Prompt: Pictures do not belong in your copy. Repeat all the other data exactly.

Recorded data:
────────

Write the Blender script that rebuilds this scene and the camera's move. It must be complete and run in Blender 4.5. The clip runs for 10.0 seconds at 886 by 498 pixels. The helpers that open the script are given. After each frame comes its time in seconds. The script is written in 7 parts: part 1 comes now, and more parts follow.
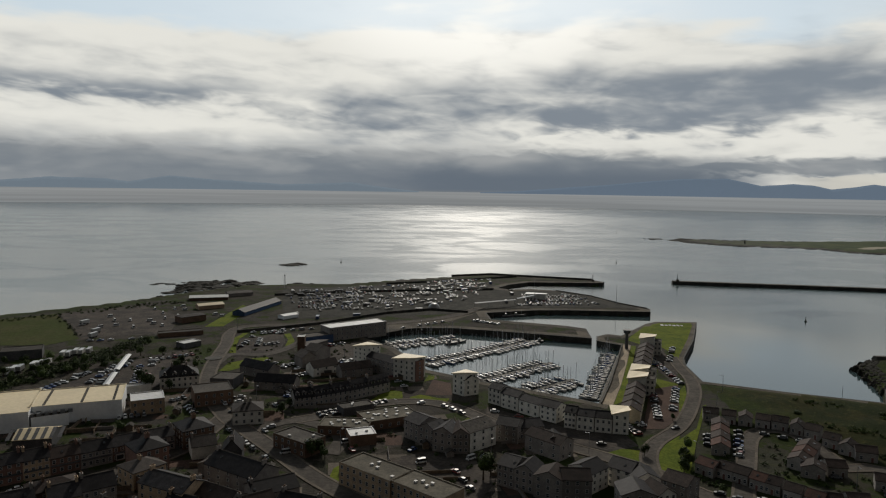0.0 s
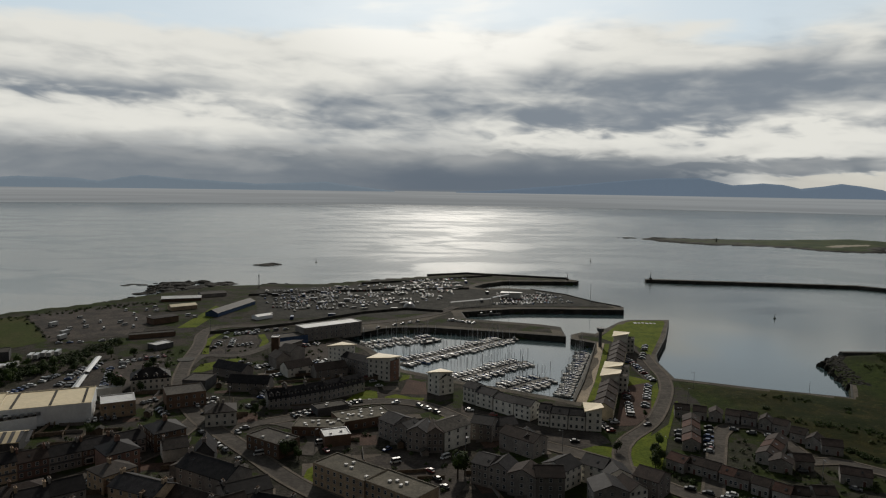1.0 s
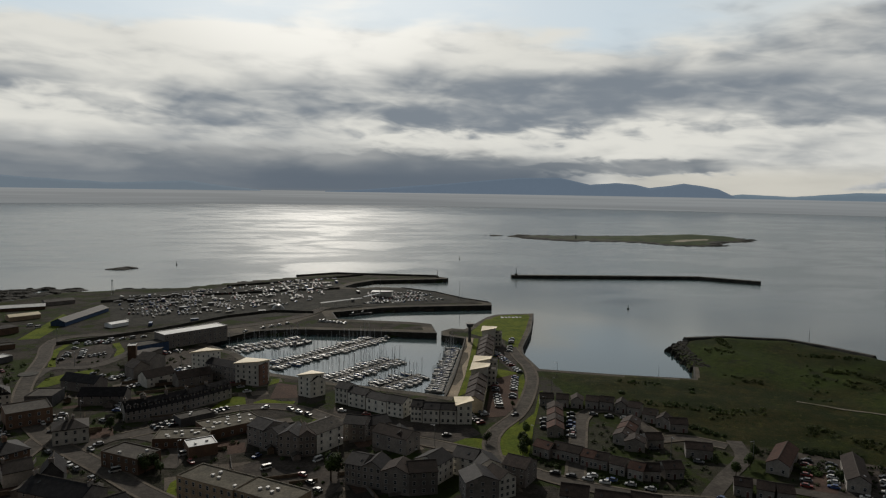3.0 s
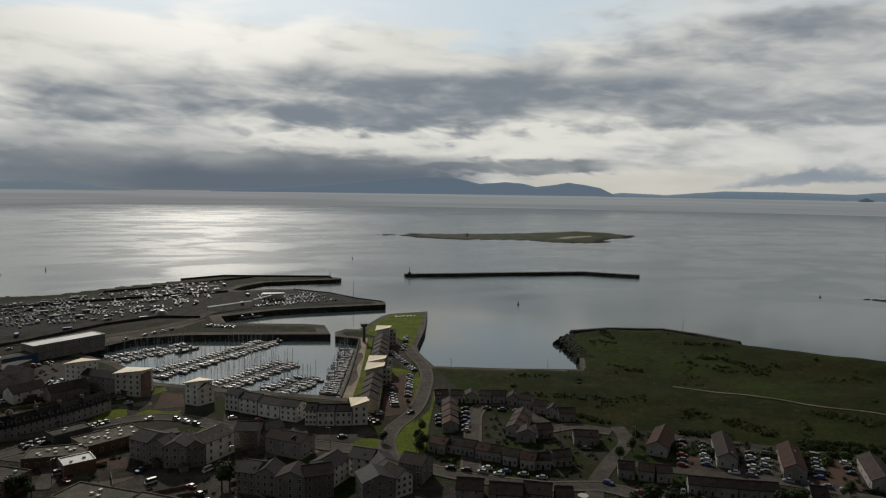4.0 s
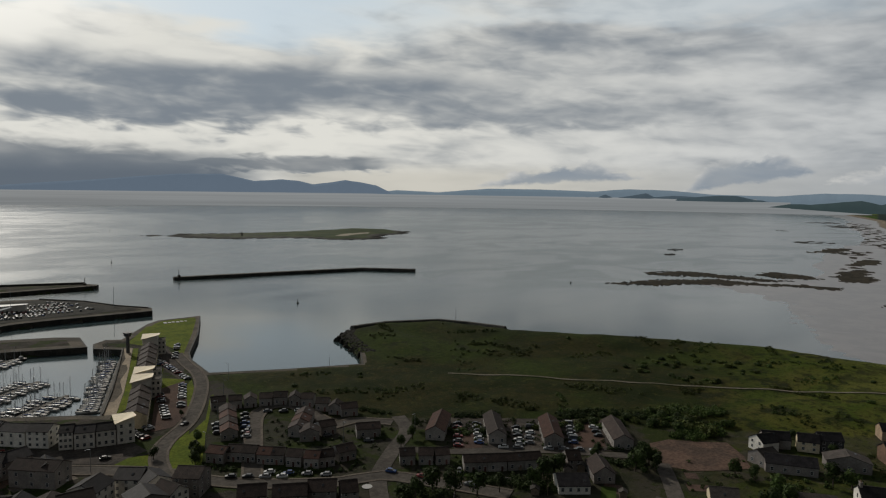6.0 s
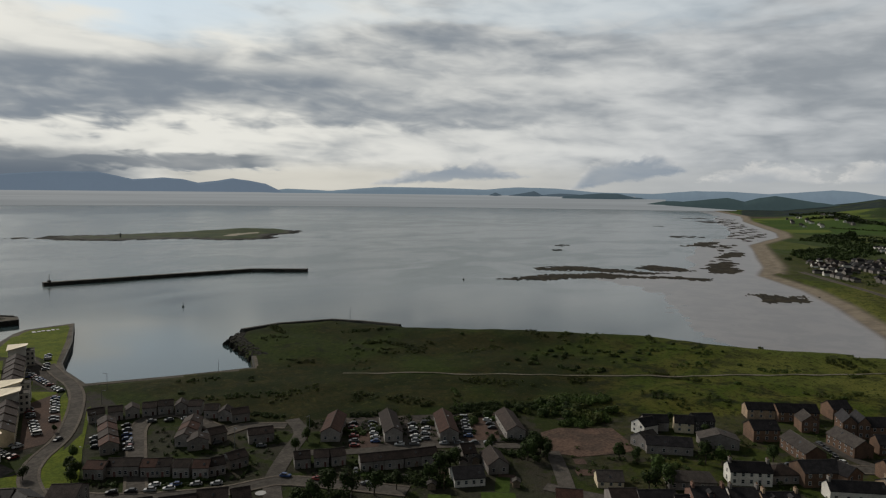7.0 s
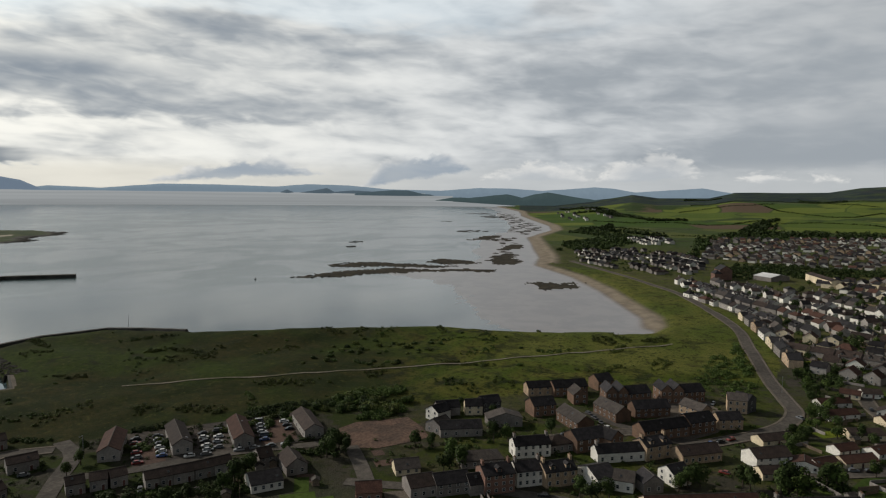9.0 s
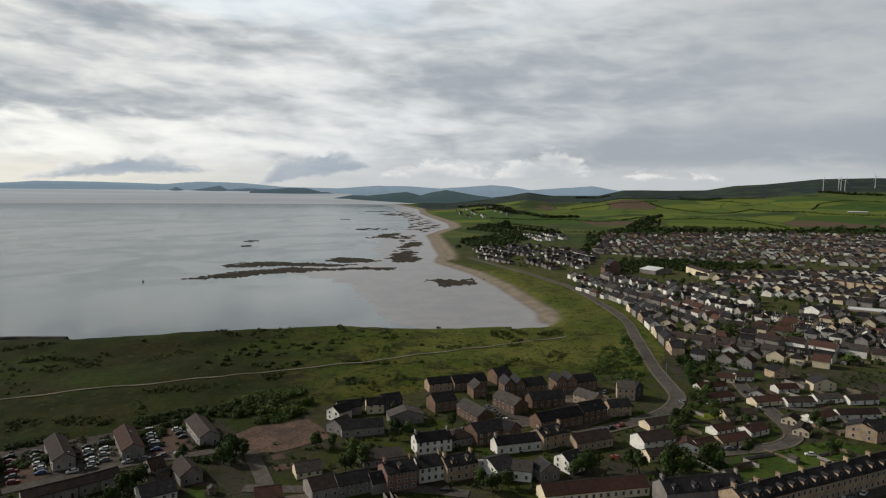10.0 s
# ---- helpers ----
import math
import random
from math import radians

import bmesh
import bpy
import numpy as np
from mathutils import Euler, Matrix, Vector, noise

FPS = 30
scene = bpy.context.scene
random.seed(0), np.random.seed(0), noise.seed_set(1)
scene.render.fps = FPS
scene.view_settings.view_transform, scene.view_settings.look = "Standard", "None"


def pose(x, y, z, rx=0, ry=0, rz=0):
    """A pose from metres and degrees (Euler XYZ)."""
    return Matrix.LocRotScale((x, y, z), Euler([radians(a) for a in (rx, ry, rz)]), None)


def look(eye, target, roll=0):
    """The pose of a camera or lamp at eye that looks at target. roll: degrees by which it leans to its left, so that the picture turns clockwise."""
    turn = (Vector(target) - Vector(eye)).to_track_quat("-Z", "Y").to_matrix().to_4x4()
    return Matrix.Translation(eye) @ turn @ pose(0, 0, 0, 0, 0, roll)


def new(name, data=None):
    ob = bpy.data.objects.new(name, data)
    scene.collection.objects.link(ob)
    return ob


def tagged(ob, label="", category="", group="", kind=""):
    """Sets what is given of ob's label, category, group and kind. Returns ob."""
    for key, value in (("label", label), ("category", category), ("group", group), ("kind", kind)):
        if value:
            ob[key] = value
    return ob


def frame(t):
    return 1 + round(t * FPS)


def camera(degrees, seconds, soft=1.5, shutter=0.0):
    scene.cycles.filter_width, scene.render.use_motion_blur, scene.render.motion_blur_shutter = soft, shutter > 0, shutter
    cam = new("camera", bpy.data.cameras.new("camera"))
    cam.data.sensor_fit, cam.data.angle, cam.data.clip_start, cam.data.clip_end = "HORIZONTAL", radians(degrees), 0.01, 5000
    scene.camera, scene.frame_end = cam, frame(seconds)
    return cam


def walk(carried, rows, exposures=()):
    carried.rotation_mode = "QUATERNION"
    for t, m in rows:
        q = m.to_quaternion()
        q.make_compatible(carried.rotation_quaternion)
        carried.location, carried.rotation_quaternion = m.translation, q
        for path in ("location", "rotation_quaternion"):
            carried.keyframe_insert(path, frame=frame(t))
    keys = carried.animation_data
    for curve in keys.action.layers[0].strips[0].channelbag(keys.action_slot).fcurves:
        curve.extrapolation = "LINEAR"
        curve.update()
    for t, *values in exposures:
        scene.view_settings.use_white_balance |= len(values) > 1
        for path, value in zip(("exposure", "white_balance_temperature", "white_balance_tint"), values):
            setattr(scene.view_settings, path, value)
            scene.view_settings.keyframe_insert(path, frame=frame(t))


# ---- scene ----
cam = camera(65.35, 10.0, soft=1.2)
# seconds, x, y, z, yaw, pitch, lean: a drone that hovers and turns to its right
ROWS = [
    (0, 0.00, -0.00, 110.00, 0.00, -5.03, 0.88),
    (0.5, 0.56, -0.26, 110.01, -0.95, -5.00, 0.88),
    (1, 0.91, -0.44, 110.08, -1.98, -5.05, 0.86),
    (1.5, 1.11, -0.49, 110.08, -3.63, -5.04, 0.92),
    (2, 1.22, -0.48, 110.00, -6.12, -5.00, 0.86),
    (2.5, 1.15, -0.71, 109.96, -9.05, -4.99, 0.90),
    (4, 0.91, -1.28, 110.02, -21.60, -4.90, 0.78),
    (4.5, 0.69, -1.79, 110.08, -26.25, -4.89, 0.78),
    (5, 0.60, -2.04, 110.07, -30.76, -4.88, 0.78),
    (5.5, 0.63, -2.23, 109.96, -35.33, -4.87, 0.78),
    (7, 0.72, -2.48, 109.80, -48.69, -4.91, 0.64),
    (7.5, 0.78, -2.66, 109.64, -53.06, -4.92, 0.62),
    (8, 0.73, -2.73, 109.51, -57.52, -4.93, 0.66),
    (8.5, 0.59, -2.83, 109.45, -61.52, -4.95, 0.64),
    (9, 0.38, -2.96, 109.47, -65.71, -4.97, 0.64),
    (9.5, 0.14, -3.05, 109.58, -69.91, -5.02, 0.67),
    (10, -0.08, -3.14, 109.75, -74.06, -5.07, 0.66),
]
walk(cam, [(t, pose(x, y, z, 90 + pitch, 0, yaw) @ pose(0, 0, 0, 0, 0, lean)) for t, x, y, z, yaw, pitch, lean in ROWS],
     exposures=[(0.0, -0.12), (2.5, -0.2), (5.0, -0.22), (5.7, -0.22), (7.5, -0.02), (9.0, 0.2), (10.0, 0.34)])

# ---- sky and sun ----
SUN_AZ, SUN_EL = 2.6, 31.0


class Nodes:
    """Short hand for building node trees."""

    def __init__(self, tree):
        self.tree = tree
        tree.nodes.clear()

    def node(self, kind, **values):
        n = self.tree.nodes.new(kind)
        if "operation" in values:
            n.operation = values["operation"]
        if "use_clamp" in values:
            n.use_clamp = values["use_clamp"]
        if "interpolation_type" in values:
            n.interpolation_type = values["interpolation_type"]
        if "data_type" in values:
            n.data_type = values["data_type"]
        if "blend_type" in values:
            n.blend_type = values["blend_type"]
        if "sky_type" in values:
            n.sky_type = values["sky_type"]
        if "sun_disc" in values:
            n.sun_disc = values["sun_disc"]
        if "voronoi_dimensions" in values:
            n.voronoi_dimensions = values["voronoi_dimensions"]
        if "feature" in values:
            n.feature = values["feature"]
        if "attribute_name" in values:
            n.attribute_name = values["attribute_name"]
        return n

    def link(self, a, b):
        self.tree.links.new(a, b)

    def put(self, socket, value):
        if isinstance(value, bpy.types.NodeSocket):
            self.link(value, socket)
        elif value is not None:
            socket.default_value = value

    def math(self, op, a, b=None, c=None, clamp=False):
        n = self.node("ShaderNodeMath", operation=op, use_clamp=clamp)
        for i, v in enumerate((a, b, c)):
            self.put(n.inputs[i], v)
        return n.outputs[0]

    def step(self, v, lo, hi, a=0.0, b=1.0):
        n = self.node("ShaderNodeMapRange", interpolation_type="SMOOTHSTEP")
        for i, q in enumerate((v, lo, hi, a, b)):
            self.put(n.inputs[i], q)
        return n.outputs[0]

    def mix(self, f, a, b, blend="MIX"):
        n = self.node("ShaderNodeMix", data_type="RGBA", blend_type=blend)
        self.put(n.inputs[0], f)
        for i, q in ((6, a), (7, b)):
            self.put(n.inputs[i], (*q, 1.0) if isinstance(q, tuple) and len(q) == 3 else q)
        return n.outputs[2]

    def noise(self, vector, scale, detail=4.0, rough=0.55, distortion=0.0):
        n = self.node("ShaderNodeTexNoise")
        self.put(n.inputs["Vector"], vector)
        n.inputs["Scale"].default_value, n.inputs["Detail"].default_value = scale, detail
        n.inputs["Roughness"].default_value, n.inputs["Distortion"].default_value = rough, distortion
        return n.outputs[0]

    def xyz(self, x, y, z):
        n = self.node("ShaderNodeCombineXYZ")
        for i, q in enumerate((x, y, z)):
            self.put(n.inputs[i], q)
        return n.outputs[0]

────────

Result for this exercise:
Write the Blender script that rebuilds this scene and the camera's move. It must be complete and run in Blender 4.5. The clip runs for 10.0 seconds at 886 by 498 pixels. The helpers that open the script are given. After each frame comes its time in seconds. The script is written in 7 parts: part 1 comes now, and more parts follow.
0.0 s
1.0 s
3.0 s
4.0 s
6.0 s
7.0 s
9.0 s
10.0 s
# ---- helpers ----
import math
import random
from math import radians

import bmesh
import bpy
import numpy as np
from mathutils import Euler, Matrix, Vector, noise

FPS = 30
scene = bpy.context.scene
random.seed(0), np.random.seed(0), noise.seed_set(1)
scene.render.fps = FPS
scene.view_settings.view_transform, scene.view_settings.look = "Standard", "None"


def pose(x, y, z, rx=0, ry=0, rz=0):
    """A pose from metres and degrees (Euler XYZ)."""
    return Matrix.LocRotScale((x, y, z), Euler([radians(a) for a in (rx, ry, rz)]), None)


def look(eye, target, roll=0):
    """The pose of a camera or lamp at eye that looks at target. roll: degrees by which it leans to its left, so that the picture turns clockwise."""
    turn = (Vector(target) - Vector(eye)).to_track_quat("-Z", "Y").to_matrix().to_4x4()
    return Matrix.Translation(eye) @ turn @ pose(0, 0, 0, 0, 0, roll)


def new(name, data=None):
    ob = bpy.data.objects.new(name, data)
    scene.collection.objects.link(ob)
    return ob


def tagged(ob, label="", category="", group="", kind=""):
    """Sets what is given of ob's label, category, group and kind. Returns ob."""
    for key, value in (("label", label), ("category", category), ("group", group), ("kind", kind)):
        if value:
            ob[key] = value
    return ob


def frame(t):
    return 1 + round(t * FPS)


def camera(degrees, seconds, soft=1.5, shutter=0.0):
    scene.cycles.filter_width, scene.render.use_motion_blur, scene.render.motion_blur_shutter = soft, shutter > 0, shutter
    cam = new("camera", bpy.data.cameras.new("camera"))
    cam.data.sensor_fit, cam.data.angle, cam.data.clip_start, cam.data.clip_end = "HORIZONTAL", radians(degrees), 0.01, 5000
    scene.camera, scene.frame_end = cam, frame(seconds)
    return cam


def walk(carried, rows, exposures=()):
    carried.rotation_mode = "QUATERNION"
    for t, m in rows:
        q = m.to_quaternion()
        q.make_compatible(carried.rotation_quaternion)
        carried.location, carried.rotation_quaternion = m.translation, q
        for path in ("location", "rotation_quaternion"):
            carried.keyframe_insert(path, frame=frame(t))
    keys = carried.animation_data
    for curve in keys.action.layers[0].strips[0].channelbag(keys.action_slot).fcurves:
        curve.extrapolation = "LINEAR"
        curve.update()
    for t, *values in exposures:
        scene.view_settings.use_white_balance |= len(values) > 1
        for path, value in zip(("exposure", "white_balance_temperature", "white_balance_tint"), values):
            setattr(scene.view_settings, path, value)
            scene.view_settings.keyframe_insert(path, frame=frame(t))


# ---- scene ----
cam = camera(65.35, 10.0, soft=1.2)
# seconds, x, y, z, yaw, pitch, lean: a drone that hovers and turns to its right
ROWS = [
    (0, 0.00, -0.00, 110.00, 0.00, -5.03, 0.88),
    (0.5, 0.56, -0.26, 110.01, -0.95, -5.00, 0.88),
    (1, 0.91, -0.44, 110.08, -1.98, -5.05, 0.86),
    (1.5, 1.11, -0.49, 110.08, -3.63, -5.04, 0.92),
    (2, 1.22, -0.48, 110.00, -6.12, -5.00, 0.86),
    (2.5, 1.15, -0.71, 109.96, -9.05, -4.99, 0.90),
    (4, 0.91, -1.28, 110.02, -21.60, -4.90, 0.78),
    (4.5, 0.69, -1.79, 110.08, -26.25, -4.89, 0.78),
    (5, 0.60, -2.04, 110.07, -30.76, -4.88, 0.78),
    (5.5, 0.63, -2.23, 109.96, -35.33, -4.87, 0.78),
    (7, 0.72, -2.48, 109.80, -48.69, -4.91, 0.64),
    (7.5, 0.78, -2.66, 109.64, -53.06, -4.92, 0.62),
    (8, 0.73, -2.73, 109.51, -57.52, -4.93, 0.66),
    (8.5, 0.59, -2.83, 109.45, -61.52, -4.95, 0.64),
    (9, 0.38, -2.96, 109.47, -65.71, -4.97, 0.64),
    (9.5, 0.14, -3.05, 109.58, -69.91, -5.02, 0.67),
    (10, -0.08, -3.14, 109.75, -74.06, -5.07, 0.66),
]
walk(cam, [(t, pose(x, y, z, 90 + pitch, 0, yaw) @ pose(0, 0, 0, 0, 0, lean)) for t, x, y, z, yaw, pitch, lean in ROWS],
     exposures=[(0.0, -0.12), (2.5, -0.2), (5.0, -0.22), (5.7, -0.22), (7.5, -0.02), (9.0, 0.2), (10.0, 0.34)])

# ---- sky and sun ----
SUN_AZ, SUN_EL = 2.6, 31.0


class Nodes:
    """Short hand for building node trees."""

    def __init__(self, tree):
        self.tree = tree
        tree.nodes.clear()

    def node(self, kind, **values):
        n = self.tree.nodes.new(kind)
        if "operation" in values:
            n.operation = values["operation"]
        if "use_clamp" in values:
            n.use_clamp = values["use_clamp"]
        if "interpolation_type" in values:
            n.interpolation_type = values["interpolation_type"]
        if "data_type" in values:
            n.data_type = values["data_type"]
        if "blend_type" in values:
            n.blend_type = values["blend_type"]
        if "sky_type" in values:
            n.sky_type = values["sky_type"]
        if "sun_disc" in values:
            n.sun_disc = values["sun_disc"]
        if "voronoi_dimensions" in values:
            n.voronoi_dimensions = values["voronoi_dimensions"]
        if "feature" in values:
            n.feature = values["feature"]
        if "attribute_name" in values:
            n.attribute_name = values["attribute_name"]
        return n

    def link(self, a, b):
        self.tree.links.new(a, b)

    def put(self, socket, value):
        if isinstance(value, bpy.types.NodeSocket):
            self.link(value, socket)
        elif value is not None:
            socket.default_value = value

    def math(self, op, a, b=None, c=None, clamp=False):
        n = self.node("ShaderNodeMath", operation=op, use_clamp=clamp)
        for i, v in enumerate((a, b, c)):
            self.put(n.inputs[i], v)
        return n.outputs[0]

    def step(self, v, lo, hi, a=0.0, b=1.0):
        n = self.node("ShaderNodeMapRange", interpolation_type="SMOOTHSTEP")
        for i, q in enumerate((v, lo, hi, a, b)):
            self.put(n.inputs[i], q)
        return n.outputs[0]

    def mix(self, f, a, b, blend="MIX"):
        n = self.node("ShaderNodeMix", data_type="RGBA", blend_type=blend)
        self.put(n.inputs[0], f)
        for i, q in ((6, a), (7, b)):
            self.put(n.inputs[i], (*q, 1.0) if isinstance(q, tuple) and len(q) == 3 else q)
        return n.outputs[2]

    def noise(self, vector, scale, detail=4.0, rough=0.55, distortion=0.0):
        n = self.node("ShaderNodeTexNoise")
        self.put(n.inputs["Vector"], vector)
        n.inputs["Scale"].default_value, n.inputs["Detail"].default_value = scale, detail
        n.inputs["Roughness"].default_value, n.inputs["Distortion"].default_value = rough, distortion
        return n.outputs[0]

    def xyz(self, x, y, z):
        n = self.node("ShaderNodeCombineXYZ")
        for i, q in enumerate((x, y, z)):
            self.put(n.inputs[i], q)
        return n.outputs[0]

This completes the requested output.